I have a huge json file (around 30 gb) that I need to work with. Decoding it with python's json or cjson modules is too slow.

Is there any way I can either

a) split the file intelligently (not by line, but my json object) or b) decode a json this huge very quickly.

Thanks

user1452494
  • 1,145
  • 5
  • 18
  • 40
  • Have you tried [ujson](https://pypi.python.org/pypi/ujson)? For me it was twice as fast as regular `json` module from stdlib. – Maciej Gol Aug 25 '14 at 07:40
  • 1
    if its twice as fast..it would still take 5 hours by my calculation – user1452494 Aug 25 '14 at 07:42
  • 1
    What's the time you expect the decoding to take? You can't expect a 30GB file to be decoded in seconds. – Maciej Gol Aug 25 '14 at 07:44
  • There may not be that many other options - to split your file logically into "complete" JSON sub-objects you'd have to read (and process) the whole file first, which kind of defeats the purpose. It's not like a text file where you can just read the first `X` bytes, process that, then continue... – MattDMo Aug 25 '14 at 07:45
  • 1
    Obviously. The question is what is the BEST way - that could include splitting the file, as i mentioned – user1452494 Aug 25 '14 at 07:45
  • @MattDMo: assuming a "well-behaved" file, splitting first will be easier and faster than arbitrary parsing: in the best case, it's just matching the parentheses stack. (If the file is just one big object, there's nothing to be gained, of course.) – Ulrich Schwarz Aug 25 '14 at 08:01
  • possible duplicate of [Reading rather large json files in Python](http://stackoverflow.com/questions/10382253/reading-rather-large-json-files-in-python) – simonzack Aug 25 '14 at 10:04
  • possible duplicate of [Is there a memory efficient and fast way to load big json files in python?](http://stackoverflow.com/questions/2400643/is-there-a-memory-efficient-and-fast-way-to-load-big-json-files-in-python) – Peter O. Aug 26 '14 at 04:26

2 Answers2

0

If you don't know the structure of your JSON file there is little you can do, other than use a faster JSON decoder (e.g. ijson which can do streaming, or ujson).

It may also be that if you need to have all the data in python in memory at the same time, the speed is affected by swapping/not having not enough physical RAM - in which case adding more RAM may help (as obvious as it is, I think it is worth mentioning this).
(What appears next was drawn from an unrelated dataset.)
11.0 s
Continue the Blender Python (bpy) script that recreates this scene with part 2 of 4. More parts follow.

If you don't need a generic solution, check the structure of the file yourself and see how you can split it. E.g. if it is an array of whatever, it is probably easy to separate array elements, as complex as they might be, manually, and split into chunks of any size.
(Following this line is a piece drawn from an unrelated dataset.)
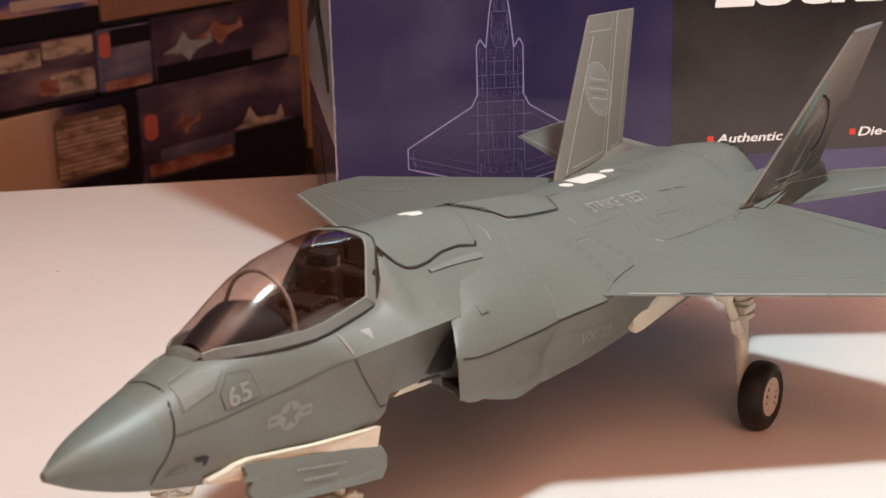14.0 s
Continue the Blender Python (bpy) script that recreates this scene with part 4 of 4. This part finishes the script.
bm = loft(bmesh.new(), [arc(26.6, 2.8, 45.0, 47.2), arc(29, 3.8, 45.0, 48.7), arc(32, 4.5, 45.0, 50.2), arc(34.5, 5.0, 45.0, 50.8), arc(38, 5.5, 45.0, 50.0), arc(40, 5.7, 45.0, 49.2), arc(40.3, 5.5, 45.0, 47.0)], closed=False, cap=False)
part("coaming", bm, M_COAMING, cockpit, smooth=True).location.y = 0.0024
bm = box_bm(0.0394, 0.0400, -0.0042, 0.0042, 0.0446, 0.0478, 0.0003)
part("instrument_panel", bm, M_SEAT, cockpit)

bm = bmesh.new()
for k in range(55):
    s, a = rnd.uniform(42, 54.0), rnd.gauss(0.6, 0.3)
    if not 0.05 < a < 1.4:
        continue
    w, h0, h1 = (float(np.interp(s, [c[0] for c in CAN], [c[q] for c in CAN])) for q in (1, 2, 3))
    l, h = hoop_point(a, s, w + 0.05, h0, h1 + 0.05)
    c, r = J(s + float(np.interp(s, *LEAN)) * (h - h0), l, h), rnd.choice((0.00002, 0.00003, 0.00003, 0.00005))
    slab(bm, [c + Vector((r * math.cos(q), r * 0.8 * math.sin(q), r * math.sin(q))) for q in (0, 1.3, 2.5, 3.8, 5.1)], (0, -0.00003, 0.00003))
part("canopy_dust", bm, M_MARK, canopy, "pale dust specks on the canopy")

# wheels and legs
def wheel(s, l, h, r, w, parent, spokes):
    ob = part("wheel", tube(bmesh.new(), J(s, l - w * 0.4, h), J(s, l + w * 0.4, h), r * 0.00035, n=12), M_RIM, parent)
    bm = lathe(bmesh.new(), [(r * 0.55, -w * 0.42), (r * 0.80, -w * 0.5), (r * 0.94, -w * 0.40), (r, -w * 0.18), (r, w * 0.18), (r * 0.94, w * 0.40), (r * 0.80, w * 0.5), (r * 0.55, w * 0.42)], 36)
    for v in bm.verts:
        v.co = J(s + v.co.x, l - v.co.y, h + v.co.z)
    part("tyre", bm, M_TYRE, ob, "black rubber tyre", smooth=True)
    for sg in (1, -1):
        bm = lathe(bmesh.new(), [(r * 0.57, 0), (r * 0.57, w * 0.44), (r * 0.52, w * 0.475), (r * 0.45, w * 0.47), (r * 0.43, w * 0.40), (r * 0.20, w * 0.40), (r * 0.17, w * 0.50), (r * 0.02, w * 0.51)], 30)
        for v in bm.verts:
            v.co = J(s + v.co.x, l + sg * v.co.y, h + v.co.z)
        rim = part("rim", bm, M_RIM, ob, "pale moulded rim", smooth=True)
        bm = bmesh.new()
        for k in range(spokes):
            a = 2 * math.pi * k / spokes
            d = Vector((math.cos(a), 0, math.sin(a)))
            c = J(s, l + sg * w * 0.43, h)
            tube(bm, c + d * r * 0.00018, c + d * r * 0.00050, r * 0.00006, n=6)
        part("spokes", bm, M_RIM, rim)
        # flat brown ring; its colour stands for the shade between the spokes
        bm = lathe(bmesh.new(), [(r * 0.44, w * 0.404), (r * 0.44, w * 0.412), (r * 0.19, w * 0.412), (r * 0.19, w * 0.404)], 30)
        for v in bm.verts:
            v.co = J(s + v.co.x, l + sg * v.co.y, h + v.co.z)
        part("spoke_shade_ring", bm, M_SPOKE_SHADE, rim, "flat brown ring painted in for the shade between the spokes")


nose_leg = part("nose_leg", tube(bmesh.new(), J(55, 0.9, 27), J(55, 0.9, 9.8), 0.0010, 0.0009, n=16), M_CREAM, JET, "cream nose wheel leg", smooth=True)
bm = tube(bmesh.new(), J(54.8, 0.3, 10.2), J(54.8, 3.5, 10.2), 0.0009)
part("knuckle", bm, M_CREAM, nose_leg, smooth=True)
bm = tube(bmesh.new(), J(54.7, 3.1, 10.8), J(54.6, 3.1, 3.9), 0.0009, n=14)
tube(bm, J(54.6, 0.4, 4.6), J(54.6, 3.8, 4.6), 0.0010)
part("fork", bm, M_CREAM, nose_leg, smooth=True)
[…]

P.S. You can always test what is the lower bound, by just reading the 30GB file as binary data, discarding the data - if you are reading from the network, network speed may be the bottleneck; if you need to have all that data in memory, just create sample data of the same size, and it may take the same 5 hours due to swapping etc.

asm
  • 56
  • 3
0

Why not split the json into a smaller pieces using cat, just like this :

$ cat data.json | jq -c -M '.data[]' | sed 's/\\"/\\\\"/g' | \
  while read line; do echo $line > parts/$(date +%s%N).json; done
Abdou Tahiri
  • 4,338
  • 5
  • 25
  • 38